South African coal producers on Friday dismissed utility Eskom's criticism of coal quality and the power company's claims that suppliers were favouring exports over deliveries to its electricity generating plants.

State-owned Eskom said it has been struggling to secure all the coal it needs to power Africa's biggest economy over the next 30 year. It accused miners of focusing on exports, hoping for higher profits from shipments to Asia.

The utility has lobbied the government for export quotas and for the state to guarantee sufficient supplies.

Mining Minister Susan Shabangu said on Wednesday she would act to ensure sufficient supplies for power generation, but urged industry to first resolve the problem.

The Chamber of Mines, which represents South Africa's mining industry, said the mining sector should not be blamed if coal quality problems were only affecting two power stations and the problems at those plants had been addressed.

It also rejected Eskom's allegations about producers favouring exports, given that Eskom and their clients in Europe and Asia were asking for material of different quality.

There is no coal supply or quality crisis, the chamber said in an statement.

Heavy handed mechanisms to try and regulate the domestic coal mining industry and interference in a voluntary market based system may well lead to significant distortions and unintended consequences for the country and may well prejudice security of primary energy supply.

The chamber said Eskom could not blame them for shipping more coal abroad, given they were already exporting much less than they expected and had shipped in the past due to constraints on the rail lines leading to the export terminal.

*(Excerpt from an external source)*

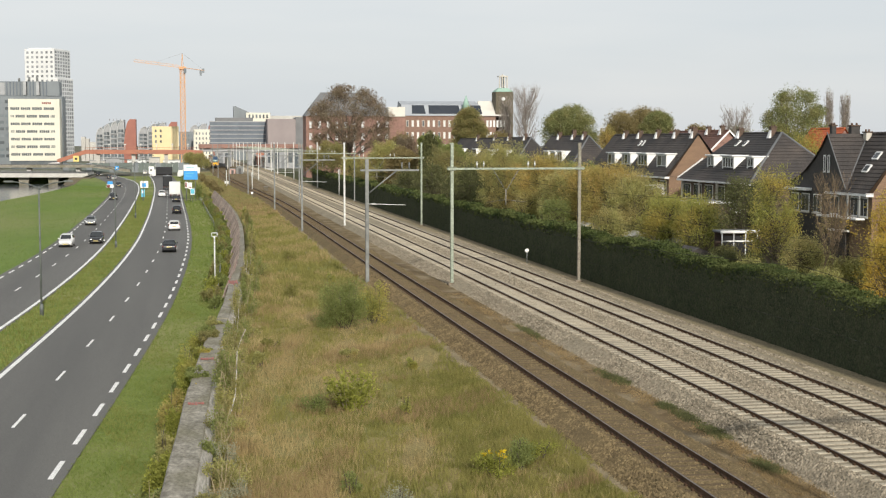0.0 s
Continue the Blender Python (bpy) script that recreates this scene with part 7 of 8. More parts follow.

The industry body said coal miners were keen to work with Eskom to address the problem, given there were clear synergies.

The better coals are exported generating much needed foreign currency and the lower quality high-ash coals are used locally for electricity generation and liquid fuel production, it said, adding that Eskom was getting coal on a competitive basis.

Eskom wants to re-negotiate its deals with coal suppliers hoping for pricing based on efficient cost and fair returns, to limit the utility's exposure to international prices.